** START OF Given data **

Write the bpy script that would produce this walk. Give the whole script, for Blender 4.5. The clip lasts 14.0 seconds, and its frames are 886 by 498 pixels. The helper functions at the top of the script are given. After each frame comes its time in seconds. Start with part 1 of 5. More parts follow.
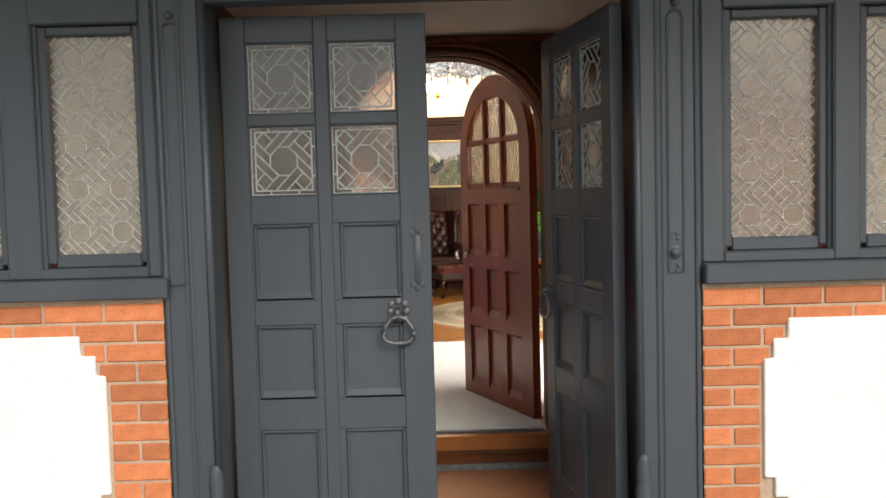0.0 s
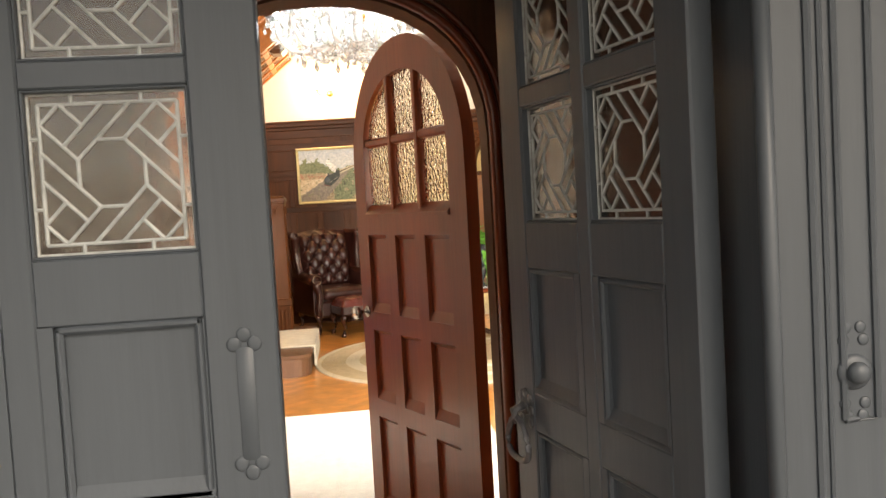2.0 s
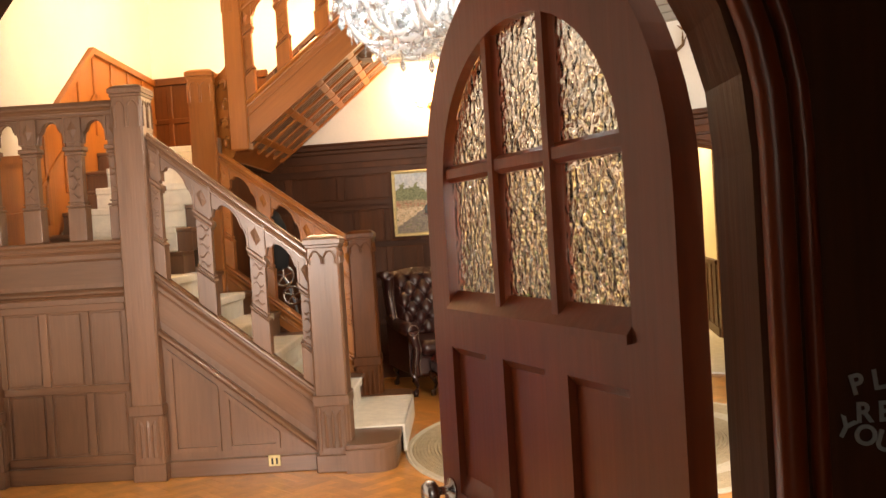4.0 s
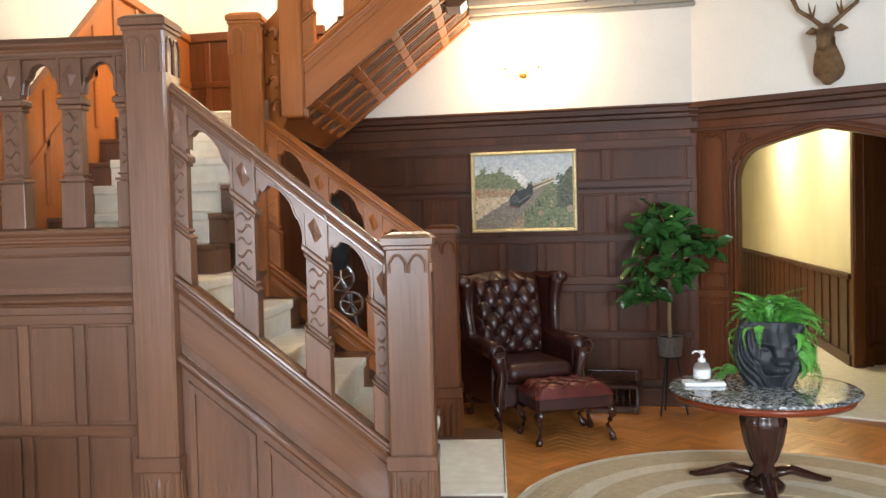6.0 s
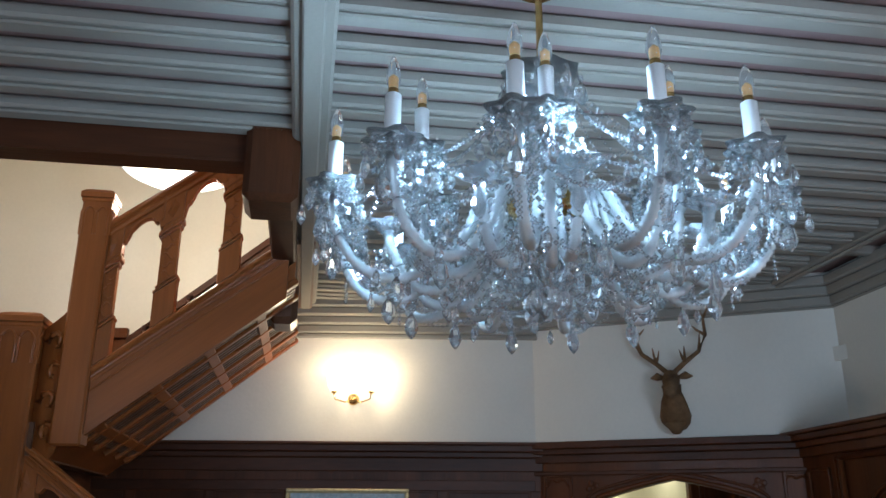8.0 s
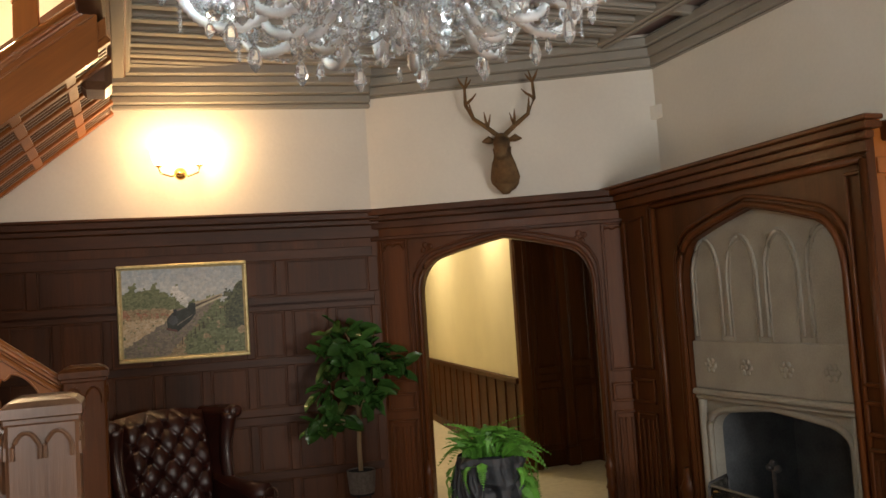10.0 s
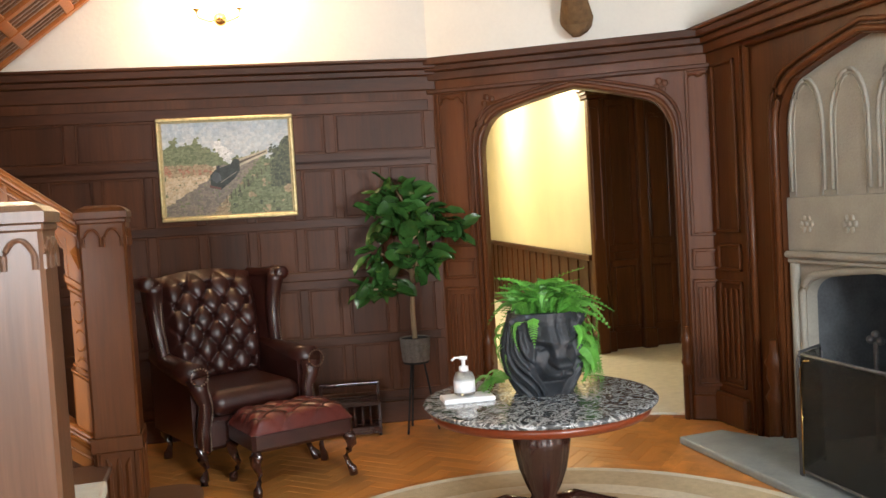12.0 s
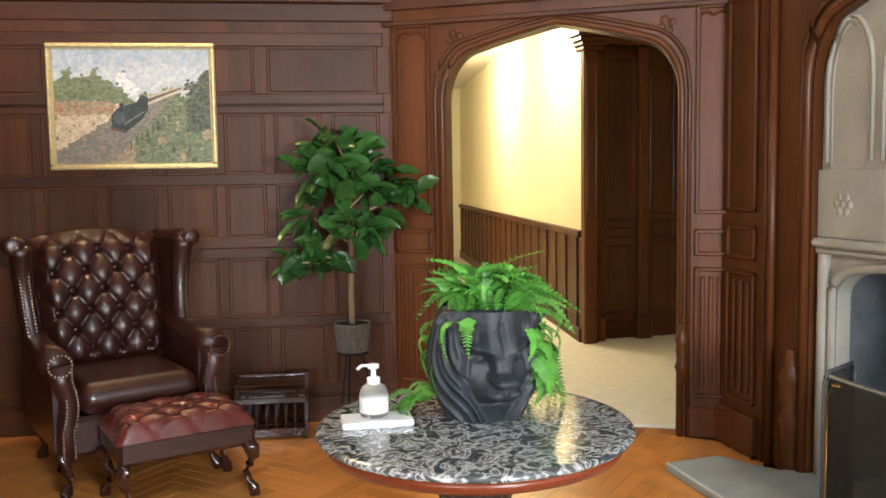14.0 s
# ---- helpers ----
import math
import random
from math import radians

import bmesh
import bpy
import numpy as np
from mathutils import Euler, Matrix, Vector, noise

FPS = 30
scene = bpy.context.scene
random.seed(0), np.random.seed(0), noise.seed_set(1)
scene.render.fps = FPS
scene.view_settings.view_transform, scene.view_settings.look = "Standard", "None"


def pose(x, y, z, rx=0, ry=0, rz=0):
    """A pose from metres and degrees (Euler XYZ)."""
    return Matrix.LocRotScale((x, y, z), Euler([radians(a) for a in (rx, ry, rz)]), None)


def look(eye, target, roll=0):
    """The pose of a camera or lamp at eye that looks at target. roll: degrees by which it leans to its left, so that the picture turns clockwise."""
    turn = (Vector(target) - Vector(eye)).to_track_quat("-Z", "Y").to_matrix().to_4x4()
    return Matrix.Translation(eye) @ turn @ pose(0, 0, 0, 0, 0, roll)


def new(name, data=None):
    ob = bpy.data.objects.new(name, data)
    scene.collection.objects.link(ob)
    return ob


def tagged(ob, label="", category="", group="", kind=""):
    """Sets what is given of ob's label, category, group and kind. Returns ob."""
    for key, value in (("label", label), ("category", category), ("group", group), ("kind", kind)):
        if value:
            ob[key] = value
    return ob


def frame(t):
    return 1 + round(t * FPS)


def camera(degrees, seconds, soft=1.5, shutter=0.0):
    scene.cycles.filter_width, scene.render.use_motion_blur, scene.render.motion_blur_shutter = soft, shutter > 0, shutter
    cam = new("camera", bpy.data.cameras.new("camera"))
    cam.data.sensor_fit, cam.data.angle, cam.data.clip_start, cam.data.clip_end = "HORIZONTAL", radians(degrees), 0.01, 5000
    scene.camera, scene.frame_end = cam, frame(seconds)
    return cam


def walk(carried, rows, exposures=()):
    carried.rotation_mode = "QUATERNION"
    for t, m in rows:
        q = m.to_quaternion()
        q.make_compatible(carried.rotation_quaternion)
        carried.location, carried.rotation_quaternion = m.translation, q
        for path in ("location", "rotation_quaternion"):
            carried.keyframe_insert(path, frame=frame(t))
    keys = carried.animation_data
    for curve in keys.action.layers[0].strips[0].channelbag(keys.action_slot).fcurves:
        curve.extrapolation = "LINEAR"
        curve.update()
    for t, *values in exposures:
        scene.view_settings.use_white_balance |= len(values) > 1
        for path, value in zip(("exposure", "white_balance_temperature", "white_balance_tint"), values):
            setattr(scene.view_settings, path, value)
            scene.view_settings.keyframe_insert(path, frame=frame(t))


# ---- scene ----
cam = camera(55.5, 14.0)
PATH = [
    (0, (0.009, -0.01, 1.284), (0.011, 1.987, 1.171), -1.5),
    (0.5, (-0.013, 0.426, 1.297), (0.005, 2.423, 1.193), -1.9),
    (1, (0.004, 0.902, 1.335), (0.142, 2.894, 1.221), -3.2),
    (1.5, (0.067, 1.404, 1.353), (0.245, 3.393, 1.252), -3.4),
    (2, (0.09, 1.871, 1.372), (0.316, 3.855, 1.269), -3.3),
    (2.5, (0.173, 2.366, 1.379), (0.385, 4.351, 1.259), -2.7),
    (3, (0.208, 2.774, 1.413), (0.374, 4.764, 1.309), -1.8),
    (3.5, (0.187, 3.201, 1.467), (0.265, 5.198, 1.382), -2.7),
    (4, (0.216, 3.619, 1.528), (0.174, 5.618, 1.483), -3.5),
    (4.2, (0.207, 3.743, 1.541), (0.079, 5.739, 1.491), -4.3),
    (6.5, (-0.337, 5.518, 1.623), (-0.448, 7.514, 1.559), -1.1),
    (7, (-0.333, 5.756, 1.712), (-0.397, 7.748, 1.886), -2.1),
    (7.5, (-0.288, 5.919, 1.797), (-0.305, 7.858, 2.287), -1.4),
    (8, (-0.36, 5.96, 1.90), (-0.057, 7.834, 2.53), 0.2),
    (8.5, (-0.434, 6.048, 1.843), (0.232, 7.849, 2.405), -4.8),
    (9, (-0.444, 6.031, 1.847), (0.373, 7.838, 2.11), -5.1),
    (11.5, (-0.264, 6.379, 1.493), (0.249, 8.312, 1.524), -3.1),
    (12, (-0.108, 6.535, 1.448), (0.404, 8.467, 1.361), -3.3),
    (12.5, (0.018, 6.74, 1.41), (0.525, 8.673, 1.312), -3.0),
    (13, (0.138, 7.007, 1.383), (0.656, 8.935, 1.266), -2.2),
    (13.5, (0.252, 7.247, 1.388), (0.779, 9.17, 1.241), -1.7),
    (14, (0.46, 7.43, 1.403), (0.955, 9.362, 1.238), -0.9),
]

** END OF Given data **

Brief: Write out each line of the data exactly; the images should be left out.

Result of this exercise:
Write the bpy script that would produce this walk. Give the whole script, for Blender 4.5. The clip lasts 14.0 seconds, and its frames are 886 by 498 pixels. The helper functions at the top of the script are given. After each frame comes its time in seconds. Start with part 1 of 5. More parts follow.
0.0 s
2.0 s
4.0 s
6.0 s
8.0 s
10.0 s
12.0 s
14.0 s
# ---- helpers ----
import math
import random
from math import radians

import bmesh
import bpy
import numpy as np
from mathutils import Euler, Matrix, Vector, noise

FPS = 30
scene = bpy.context.scene
random.seed(0), np.random.seed(0), noise.seed_set(1)
scene.render.fps = FPS
scene.view_settings.view_transform, scene.view_settings.look = "Standard", "None"


def pose(x, y, z, rx=0, ry=0, rz=0):
    """A pose from metres and degrees (Euler XYZ)."""
    return Matrix.LocRotScale((x, y, z), Euler([radians(a) for a in (rx, ry, rz)]), None)


def look(eye, target, roll=0):
    """The pose of a camera or lamp at eye that looks at target. roll: degrees by which it leans to its left, so that the picture turns clockwise."""
    turn = (Vector(target) - Vector(eye)).to_track_quat("-Z", "Y").to_matrix().to_4x4()
    return Matrix.Translation(eye) @ turn @ pose(0, 0, 0, 0, 0, roll)


def new(name, data=None):
    ob = bpy.data.objects.new(name, data)
    scene.collection.objects.link(ob)
    return ob


def tagged(ob, label="", category="", group="", kind=""):
    """Sets what is given of ob's label, category, group and kind. Returns ob."""
    for key, value in (("label", label), ("category", category), ("group", group), ("kind", kind)):
        if value:
            ob[key] = value
    return ob


def frame(t):
    return 1 + round(t * FPS)


def camera(degrees, seconds, soft=1.5, shutter=0.0):
    scene.cycles.filter_width, scene.render.use_motion_blur, scene.render.motion_blur_shutter = soft, shutter > 0, shutter
    cam = new("camera", bpy.data.cameras.new("camera"))
    cam.data.sensor_fit, cam.data.angle, cam.data.clip_start, cam.data.clip_end = "HORIZONTAL", radians(degrees), 0.01, 5000
    scene.camera, scene.frame_end = cam, frame(seconds)
    return cam


def walk(carried, rows, exposures=()):
    carried.rotation_mode = "QUATERNION"
    for t, m in rows:
        q = m.to_quaternion()
        q.make_compatible(carried.rotation_quaternion)
        carried.location, carried.rotation_quaternion = m.translation, q
        for path in ("location", "rotation_quaternion"):
            carried.keyframe_insert(path, frame=frame(t))
    keys = carried.animation_data
    for curve in keys.action.layers[0].strips[0].channelbag(keys.action_slot).fcurves:
        curve.extrapolation = "LINEAR"
        curve.update()
    for t, *values in exposures:
        scene.view_settings.use_white_balance |= len(values) > 1
        for path, value in zip(("exposure", "white_balance_temperature", "white_balance_tint"), values):
            setattr(scene.view_settings, path, value)
            scene.view_settings.keyframe_insert(path, frame=frame(t))


# ---- scene ----
cam = camera(55.5, 14.0)
PATH = [
    (0, (0.009, -0.01, 1.284), (0.011, 1.987, 1.171), -1.5),
    (0.5, (-0.013, 0.426, 1.297), (0.005, 2.423, 1.193), -1.9),
    (1, (0.004, 0.902, 1.335), (0.142, 2.894, 1.221), -3.2),
    (1.5, (0.067, 1.404, 1.353), (0.245, 3.393, 1.252), -3.4),
    (2, (0.09, 1.871, 1.372), (0.316, 3.855, 1.269), -3.3),
    (2.5, (0.173, 2.366, 1.379), (0.385, 4.351, 1.259), -2.7),
    (3, (0.208, 2.774, 1.413), (0.374, 4.764, 1.309), -1.8),
    (3.5, (0.187, 3.201, 1.467), (0.265, 5.198, 1.382), -2.7),
    (4, (0.216, 3.619, 1.528), (0.174, 5.618, 1.483), -3.5),
    (4.2, (0.207, 3.743, 1.541), (0.079, 5.739, 1.491), -4.3),
    (6.5, (-0.337, 5.518, 1.623), (-0.448, 7.514, 1.559), -1.1),
    (7, (-0.333, 5.756, 1.712), (-0.397, 7.748, 1.886), -2.1),
    (7.5, (-0.288, 5.919, 1.797), (-0.305, 7.858, 2.287), -1.4),
    (8, (-0.36, 5.96, 1.90), (-0.057, 7.834, 2.53), 0.2),
    (8.5, (-0.434, 6.048, 1.843), (0.232, 7.849, 2.405), -4.8),
    (9, (-0.444, 6.031, 1.847), (0.373, 7.838, 2.11), -5.1),
    (11.5, (-0.264, 6.379, 1.493), (0.249, 8.312, 1.524), -3.1),
    (12, (-0.108, 6.535, 1.448), (0.404, 8.467, 1.361), -3.3),
    (12.5, (0.018, 6.74, 1.41), (0.525, 8.673, 1.312), -3.0),
    (13, (0.138, 7.007, 1.383), (0.656, 8.935, 1.266), -2.2),
    (13.5, (0.252, 7.247, 1.388), (0.779, 9.17, 1.241), -1.7),
    (14, (0.46, 7.43, 1.403), (0.955, 9.362, 1.238), -0.9),
]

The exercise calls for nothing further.